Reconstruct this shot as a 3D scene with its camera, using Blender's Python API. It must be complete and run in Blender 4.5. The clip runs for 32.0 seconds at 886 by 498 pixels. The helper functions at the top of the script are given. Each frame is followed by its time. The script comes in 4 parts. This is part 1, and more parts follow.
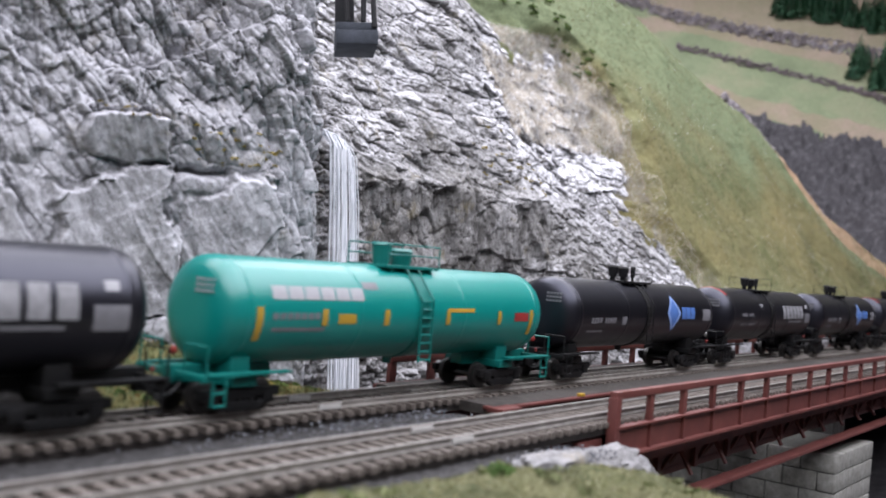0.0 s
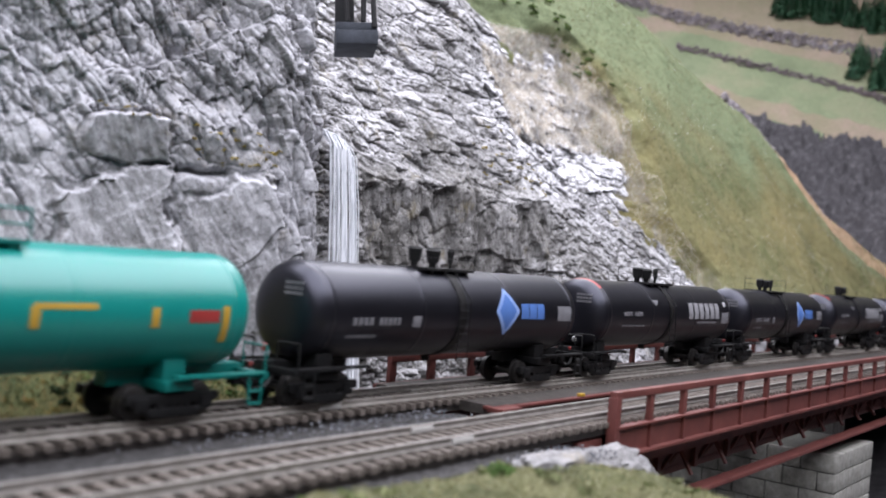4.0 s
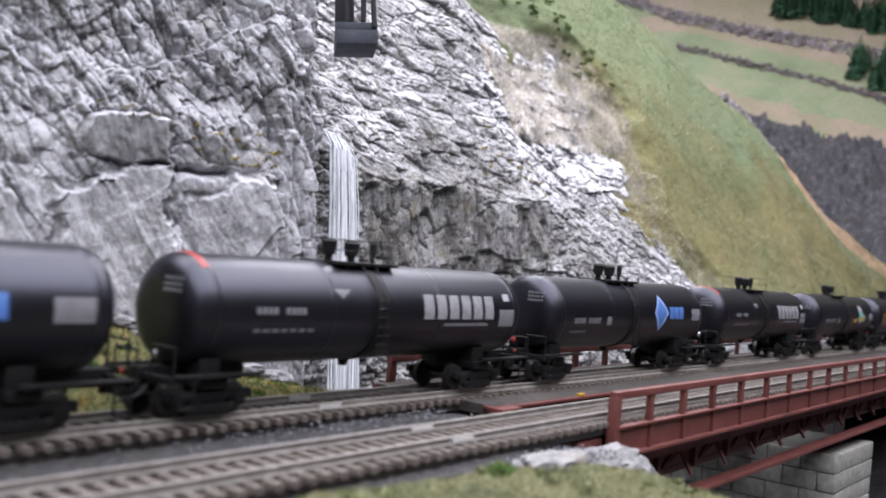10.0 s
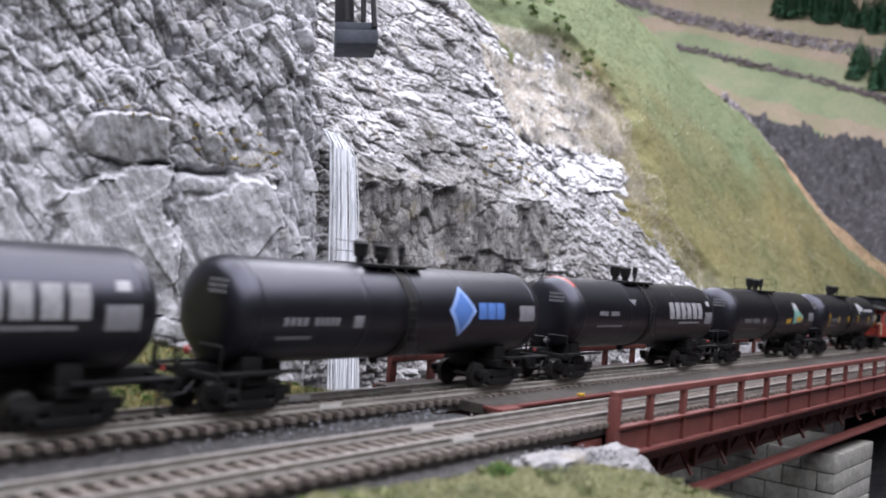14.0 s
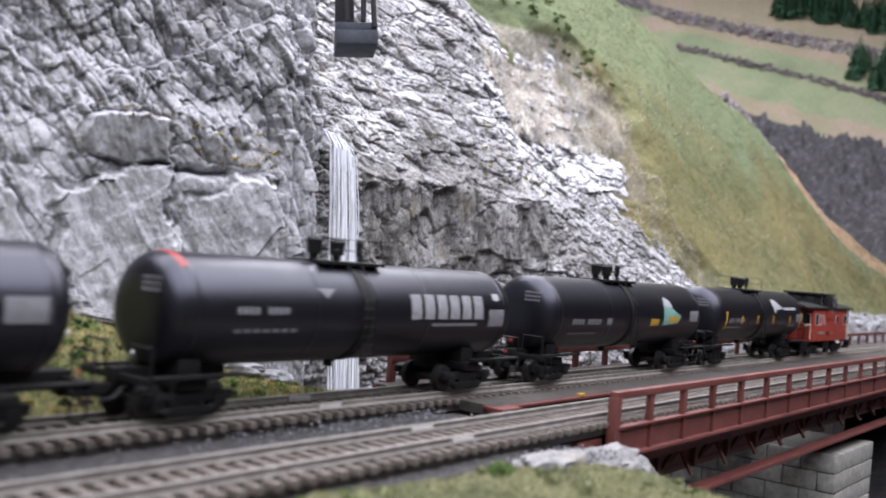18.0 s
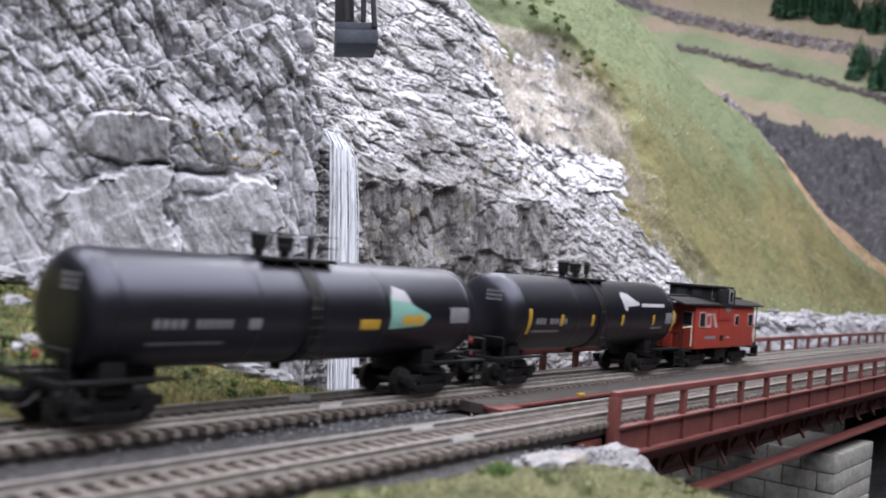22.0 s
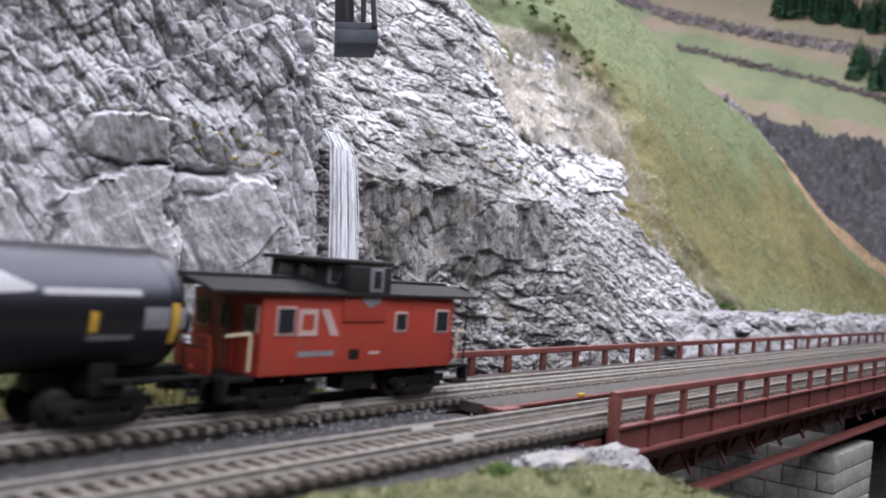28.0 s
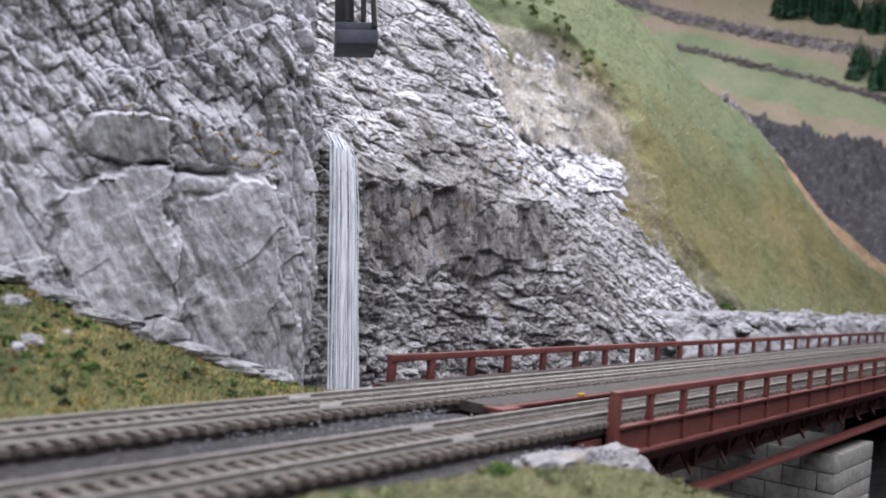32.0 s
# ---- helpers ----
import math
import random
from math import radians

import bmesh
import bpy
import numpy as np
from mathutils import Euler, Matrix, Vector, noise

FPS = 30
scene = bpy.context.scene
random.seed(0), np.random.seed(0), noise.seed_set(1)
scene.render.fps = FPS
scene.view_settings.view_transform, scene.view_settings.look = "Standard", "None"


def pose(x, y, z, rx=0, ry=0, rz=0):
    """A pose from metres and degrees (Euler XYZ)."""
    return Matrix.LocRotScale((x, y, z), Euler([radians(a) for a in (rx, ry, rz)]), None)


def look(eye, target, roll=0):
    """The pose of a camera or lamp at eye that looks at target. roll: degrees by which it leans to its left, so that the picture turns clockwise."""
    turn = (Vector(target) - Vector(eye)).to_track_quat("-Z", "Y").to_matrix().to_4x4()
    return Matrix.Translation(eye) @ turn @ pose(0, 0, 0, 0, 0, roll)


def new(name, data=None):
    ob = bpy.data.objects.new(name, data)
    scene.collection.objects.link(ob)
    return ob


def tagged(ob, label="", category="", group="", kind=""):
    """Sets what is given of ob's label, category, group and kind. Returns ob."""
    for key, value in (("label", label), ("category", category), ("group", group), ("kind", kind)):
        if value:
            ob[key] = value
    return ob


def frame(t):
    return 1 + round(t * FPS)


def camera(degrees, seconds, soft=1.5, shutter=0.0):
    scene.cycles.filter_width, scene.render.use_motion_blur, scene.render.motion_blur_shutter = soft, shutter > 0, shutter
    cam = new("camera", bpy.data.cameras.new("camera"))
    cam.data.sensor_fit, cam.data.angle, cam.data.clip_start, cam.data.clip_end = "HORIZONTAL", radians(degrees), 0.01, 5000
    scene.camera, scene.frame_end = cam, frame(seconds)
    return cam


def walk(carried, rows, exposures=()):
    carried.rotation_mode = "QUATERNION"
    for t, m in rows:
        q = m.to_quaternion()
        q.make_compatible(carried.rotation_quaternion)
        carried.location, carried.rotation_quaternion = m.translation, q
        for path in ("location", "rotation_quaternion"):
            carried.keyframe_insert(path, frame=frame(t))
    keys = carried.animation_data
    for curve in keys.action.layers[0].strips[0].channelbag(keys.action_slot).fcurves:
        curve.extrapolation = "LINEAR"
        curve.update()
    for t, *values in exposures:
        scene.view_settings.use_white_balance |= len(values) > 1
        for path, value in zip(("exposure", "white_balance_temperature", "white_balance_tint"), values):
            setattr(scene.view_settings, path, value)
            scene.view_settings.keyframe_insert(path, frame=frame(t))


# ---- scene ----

= = = =

Pictures in the data above should not be copied; transcribe everything else exactly.

Reconstruct this shot as a 3D scene with its camera, using Blender's Python API. It must be complete and run in Blender 4.5. The clip runs for 32.0 seconds at 886 by 498 pixels. The helper functions at the top of the script are given. Each frame is followed by its time. The script comes in 4 parts. This is part 1, and more parts follow.
0.0 s
4.0 s
10.0 s
14.0 s
18.0 s
22.0 s
28.0 s
32.0 s
# ---- helpers ----
import math
import random
from math import radians

import bmesh
import bpy
import numpy as np
from mathutils import Euler, Matrix, Vector, noise

FPS = 30
scene = bpy.context.scene
random.seed(0), np.random.seed(0), noise.seed_set(1)
scene.render.fps = FPS
scene.view_settings.view_transform, scene.view_settings.look = "Standard", "None"


def pose(x, y, z, rx=0, ry=0, rz=0):
    """A pose from metres and degrees (Euler XYZ)."""
    return Matrix.LocRotScale((x, y, z), Euler([radians(a) for a in (rx, ry, rz)]), None)


def look(eye, target, roll=0):
    """The pose of a camera or lamp at eye that looks at target. roll: degrees by which it leans to its left, so that the picture turns clockwise."""
    turn = (Vector(target) - Vector(eye)).to_track_quat("-Z", "Y").to_matrix().to_4x4()
    return Matrix.Translation(eye) @ turn @ pose(0, 0, 0, 0, 0, roll)


def new(name, data=None):
    ob = bpy.data.objects.new(name, data)
    scene.collection.objects.link(ob)
    return ob


def tagged(ob, label="", category="", group="", kind=""):
    """Sets what is given of ob's label, category, group and kind. Returns ob."""
    for key, value in (("label", label), ("category", category), ("group", group), ("kind", kind)):
        if value:
            ob[key] = value
    return ob


def frame(t):
    return 1 + round(t * FPS)


def camera(degrees, seconds, soft=1.5, shutter=0.0):
    scene.cycles.filter_width, scene.render.use_motion_blur, scene.render.motion_blur_shutter = soft, shutter > 0, shutter
    cam = new("camera", bpy.data.cameras.new("camera"))
    cam.data.sensor_fit, cam.data.angle, cam.data.clip_start, cam.data.clip_end = "HORIZONTAL", radians(degrees), 0.01, 5000
    scene.camera, scene.frame_end = cam, frame(seconds)
    return cam


def walk(carried, rows, exposures=()):
    carried.rotation_mode = "QUATERNION"
    for t, m in rows:
        q = m.to_quaternion()
        q.make_compatible(carried.rotation_quaternion)
        carried.location, carried.rotation_quaternion = m.translation, q
        for path in ("location", "rotation_quaternion"):
            carried.keyframe_insert(path, frame=frame(t))
    keys = carried.animation_data
    for curve in keys.action.layers[0].strips[0].channelbag(keys.action_slot).fcurves:
        curve.extrapolation = "LINEAR"
        curve.update()
    for t, *values in exposures:
        scene.view_settings.use_white_balance |= len(values) > 1
        for path, value in zip(("exposure", "white_balance_temperature", "white_balance_tint"), values):
            setattr(scene.view_settings, path, value)
            scene.view_settings.keyframe_insert(path, frame=frame(t))


# ---- scene ----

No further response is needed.